Given exercise
Leaving out the pictures, retype all the material exactly.

Data lines

● ● ● ● ● ● ●

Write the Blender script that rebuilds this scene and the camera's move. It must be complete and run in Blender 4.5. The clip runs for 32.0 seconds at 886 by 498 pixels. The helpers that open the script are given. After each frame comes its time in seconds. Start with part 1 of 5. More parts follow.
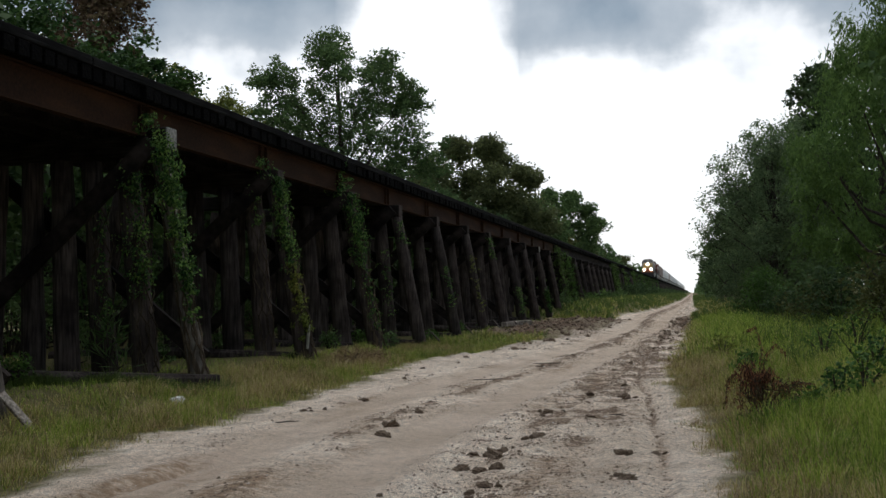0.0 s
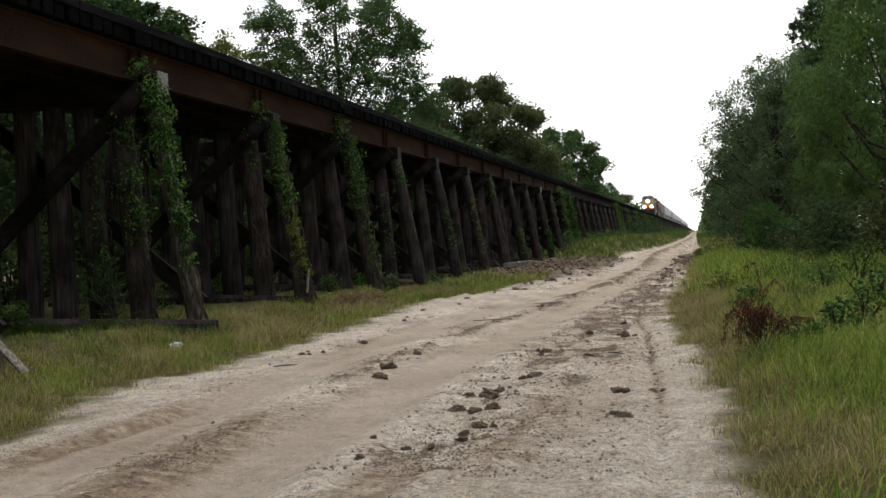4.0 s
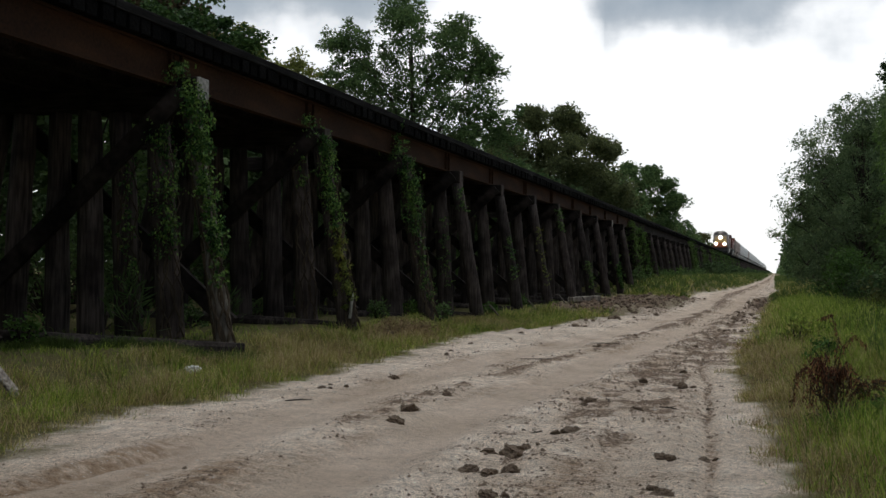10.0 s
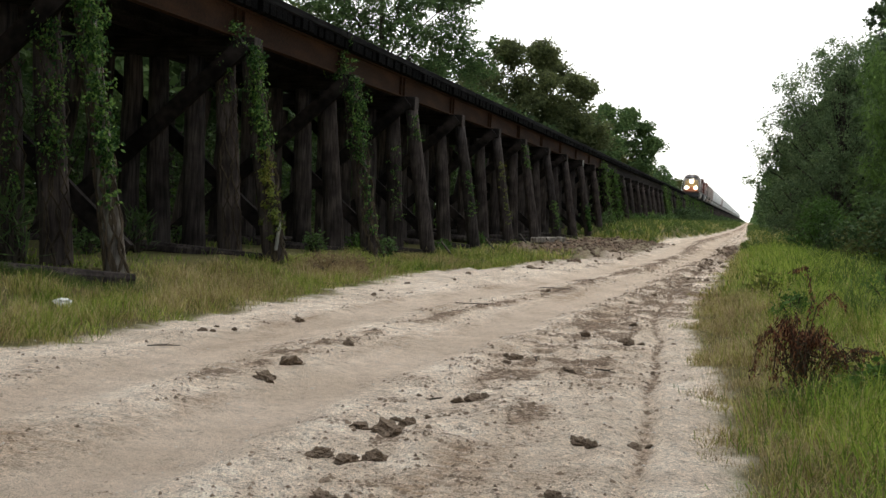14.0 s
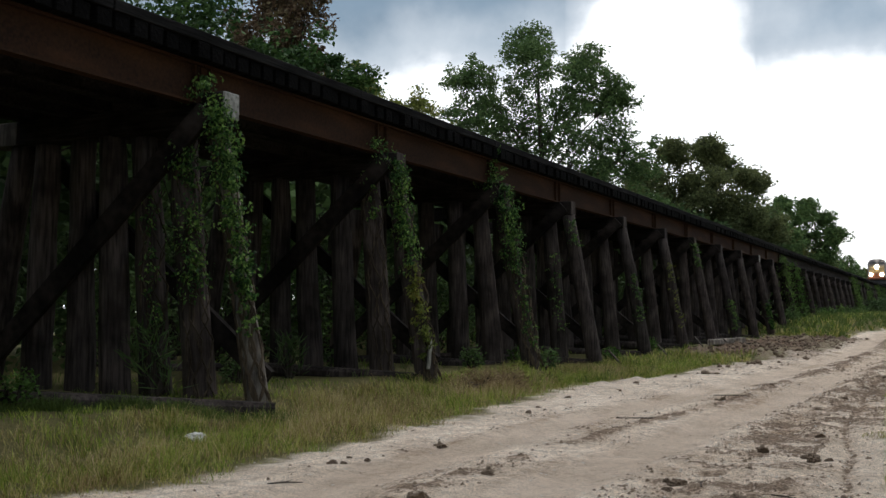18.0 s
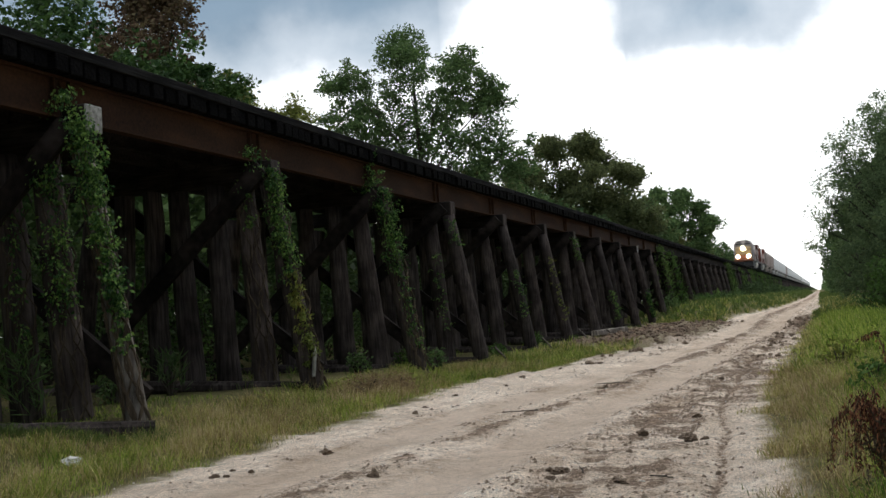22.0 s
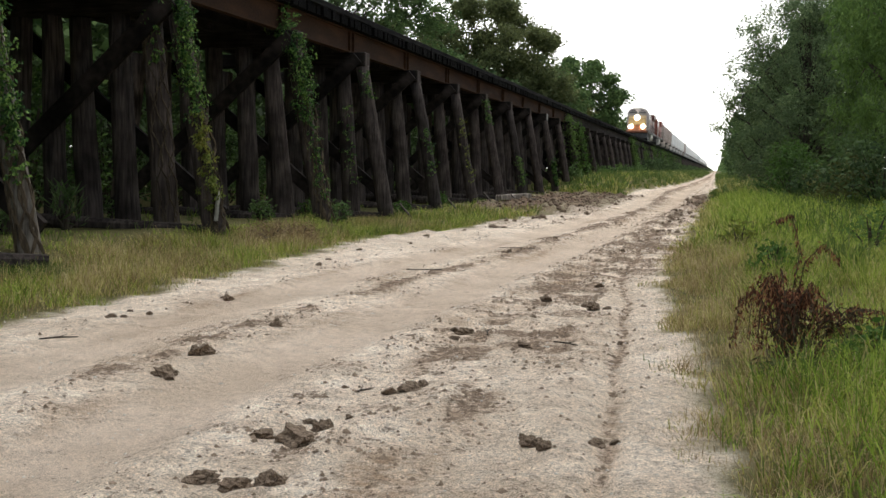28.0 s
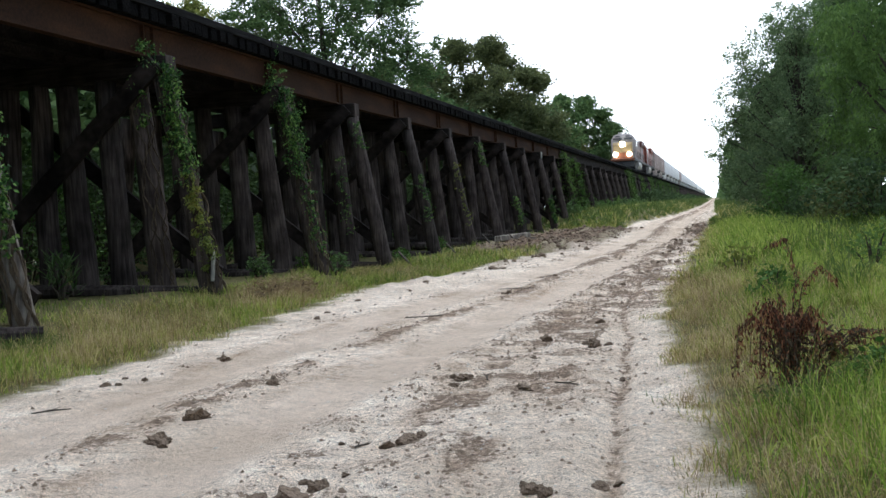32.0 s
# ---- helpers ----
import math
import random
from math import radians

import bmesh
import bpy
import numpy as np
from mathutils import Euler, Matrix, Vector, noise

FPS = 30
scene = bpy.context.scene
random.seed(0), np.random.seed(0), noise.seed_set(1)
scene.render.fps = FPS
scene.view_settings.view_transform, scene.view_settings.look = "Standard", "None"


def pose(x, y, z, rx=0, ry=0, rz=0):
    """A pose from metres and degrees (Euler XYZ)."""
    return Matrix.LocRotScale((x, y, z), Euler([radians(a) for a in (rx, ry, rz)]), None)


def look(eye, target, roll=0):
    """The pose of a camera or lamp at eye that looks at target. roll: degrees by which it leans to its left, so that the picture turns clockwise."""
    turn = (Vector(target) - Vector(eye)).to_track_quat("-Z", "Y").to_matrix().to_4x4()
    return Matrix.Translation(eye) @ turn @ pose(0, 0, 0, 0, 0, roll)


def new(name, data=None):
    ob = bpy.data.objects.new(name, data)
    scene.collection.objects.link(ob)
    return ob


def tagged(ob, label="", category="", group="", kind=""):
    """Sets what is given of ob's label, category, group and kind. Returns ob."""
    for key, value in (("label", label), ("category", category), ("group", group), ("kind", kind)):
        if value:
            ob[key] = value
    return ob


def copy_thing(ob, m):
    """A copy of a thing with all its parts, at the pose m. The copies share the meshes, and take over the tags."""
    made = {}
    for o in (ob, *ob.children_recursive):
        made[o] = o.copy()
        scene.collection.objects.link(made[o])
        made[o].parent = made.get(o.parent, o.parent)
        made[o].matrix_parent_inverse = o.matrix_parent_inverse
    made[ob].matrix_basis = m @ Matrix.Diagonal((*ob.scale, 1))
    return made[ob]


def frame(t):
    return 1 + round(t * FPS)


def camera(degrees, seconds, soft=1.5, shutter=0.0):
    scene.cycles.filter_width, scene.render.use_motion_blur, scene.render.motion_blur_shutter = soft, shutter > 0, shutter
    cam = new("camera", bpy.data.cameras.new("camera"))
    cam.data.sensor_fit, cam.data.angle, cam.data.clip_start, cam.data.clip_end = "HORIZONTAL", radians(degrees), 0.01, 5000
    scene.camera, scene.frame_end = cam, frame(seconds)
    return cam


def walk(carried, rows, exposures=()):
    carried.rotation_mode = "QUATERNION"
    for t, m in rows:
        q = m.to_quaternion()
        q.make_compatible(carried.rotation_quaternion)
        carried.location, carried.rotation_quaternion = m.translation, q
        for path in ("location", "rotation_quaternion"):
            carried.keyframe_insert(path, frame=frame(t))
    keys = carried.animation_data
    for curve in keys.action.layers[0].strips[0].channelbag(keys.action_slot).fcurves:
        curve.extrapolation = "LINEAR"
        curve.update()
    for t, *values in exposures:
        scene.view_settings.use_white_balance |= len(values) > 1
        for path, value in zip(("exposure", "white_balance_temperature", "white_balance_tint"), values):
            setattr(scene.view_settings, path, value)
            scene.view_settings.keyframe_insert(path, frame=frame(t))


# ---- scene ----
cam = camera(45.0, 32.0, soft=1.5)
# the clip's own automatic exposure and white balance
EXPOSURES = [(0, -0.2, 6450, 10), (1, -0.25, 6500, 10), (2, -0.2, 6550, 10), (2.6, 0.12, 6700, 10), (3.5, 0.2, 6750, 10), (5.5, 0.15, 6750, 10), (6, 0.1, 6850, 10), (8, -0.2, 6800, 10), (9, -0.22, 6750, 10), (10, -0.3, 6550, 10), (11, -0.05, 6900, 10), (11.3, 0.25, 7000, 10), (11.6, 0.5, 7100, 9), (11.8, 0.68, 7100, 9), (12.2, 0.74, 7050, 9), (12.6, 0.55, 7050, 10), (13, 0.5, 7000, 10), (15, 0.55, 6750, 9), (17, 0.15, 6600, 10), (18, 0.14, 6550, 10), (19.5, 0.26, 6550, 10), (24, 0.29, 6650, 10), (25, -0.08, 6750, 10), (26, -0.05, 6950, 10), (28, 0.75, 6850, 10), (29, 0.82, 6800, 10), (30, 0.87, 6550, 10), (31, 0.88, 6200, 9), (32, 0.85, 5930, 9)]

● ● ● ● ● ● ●

Answer to the exercise
Write the Blender script that rebuilds this scene and the camera's move. It must be complete and run in Blender 4.5. The clip runs for 32.0 seconds at 886 by 498 pixels. The helpers that open the script are given. After each frame comes its time in seconds. Start with part 1 of 5. More parts follow.
0.0 s
4.0 s
10.0 s
14.0 s
18.0 s
22.0 s
28.0 s
32.0 s
# ---- helpers ----
import math
import random
from math import radians

import bmesh
import bpy
import numpy as np
from mathutils import Euler, Matrix, Vector, noise

FPS = 30
scene = bpy.context.scene
random.seed(0), np.random.seed(0), noise.seed_set(1)
scene.render.fps = FPS
scene.view_settings.view_transform, scene.view_settings.look = "Standard", "None"


def pose(x, y, z, rx=0, ry=0, rz=0):
    """A pose from metres and degrees (Euler XYZ)."""
    return Matrix.LocRotScale((x, y, z), Euler([radians(a) for a in (rx, ry, rz)]), None)


def look(eye, target, roll=0):
    """The pose of a camera or lamp at eye that looks at target. roll: degrees by which it leans to its left, so that the picture turns clockwise."""
    turn = (Vector(target) - Vector(eye)).to_track_quat("-Z", "Y").to_matrix().to_4x4()
    return Matrix.Translation(eye) @ turn @ pose(0, 0, 0, 0, 0, roll)


def new(name, data=None):
    ob = bpy.data.objects.new(name, data)
    scene.collection.objects.link(ob)
    return ob


def tagged(ob, label="", category="", group="", kind=""):
    """Sets what is given of ob's label, category, group and kind. Returns ob."""
    for key, value in (("label", label), ("category", category), ("group", group), ("kind", kind)):
        if value:
            ob[key] = value
    return ob


def copy_thing(ob, m):
    """A copy of a thing with all its parts, at the pose m. The copies share the meshes, and take over the tags."""
    made = {}
    for o in (ob, *ob.children_recursive):
        made[o] = o.copy()
        scene.collection.objects.link(made[o])
        made[o].parent = made.get(o.parent, o.parent)
        made[o].matrix_parent_inverse = o.matrix_parent_inverse
    made[ob].matrix_basis = m @ Matrix.Diagonal((*ob.scale, 1))
    return made[ob]


def frame(t):
    return 1 + round(t * FPS)


def camera(degrees, seconds, soft=1.5, shutter=0.0):
    scene.cycles.filter_width, scene.render.use_motion_blur, scene.render.motion_blur_shutter = soft, shutter > 0, shutter
    cam = new("camera", bpy.data.cameras.new("camera"))
    cam.data.sensor_fit, cam.data.angle, cam.data.clip_start, cam.data.clip_end = "HORIZONTAL", radians(degrees), 0.01, 5000
    scene.camera, scene.frame_end = cam, frame(seconds)
    return cam


def walk(carried, rows, exposures=()):
    carried.rotation_mode = "QUATERNION"
    for t, m in rows:
        q = m.to_quaternion()
        q.make_compatible(carried.rotation_quaternion)
        carried.location, carried.rotation_quaternion = m.translation, q
        for path in ("location", "rotation_quaternion"):
            carried.keyframe_insert(path, frame=frame(t))
    keys = carried.animation_data
    for curve in keys.action.layers[0].strips[0].channelbag(keys.action_slot).fcurves:
        curve.extrapolation = "LINEAR"
        curve.update()
    for t, *values in exposures:
        scene.view_settings.use_white_balance |= len(values) > 1
        for path, value in zip(("exposure", "white_balance_temperature", "white_balance_tint"), values):
            setattr(scene.view_settings, path, value)
            scene.view_settings.keyframe_insert(path, frame=frame(t))


# ---- scene ----
cam = camera(45.0, 32.0, soft=1.5)
# the clip's own automatic exposure and white balance
EXPOSURES = [(0, -0.2, 6450, 10), (1, -0.25, 6500, 10), (2, -0.2, 6550, 10), (2.6, 0.12, 6700, 10), (3.5, 0.2, 6750, 10), (5.5, 0.15, 6750, 10), (6, 0.1, 6850, 10), (8, -0.2, 6800, 10), (9, -0.22, 6750, 10), (10, -0.3, 6550, 10), (11, -0.05, 6900, 10), (11.3, 0.25, 7000, 10), (11.6, 0.5, 7100, 9), (11.8, 0.68, 7100, 9), (12.2, 0.74, 7050, 9), (12.6, 0.55, 7050, 10), (13, 0.5, 7000, 10), (15, 0.55, 6750, 9), (17, 0.15, 6600, 10), (18, 0.14, 6550, 10), (19.5, 0.26, 6550, 10), (24, 0.29, 6650, 10), (25, -0.08, 6750, 10), (26, -0.05, 6950, 10), (28, 0.75, 6850, 10), (29, 0.82, 6800, 10), (30, 0.87, 6550, 10), (31, 0.88, 6200, 9), (32, 0.85, 5930, 9)]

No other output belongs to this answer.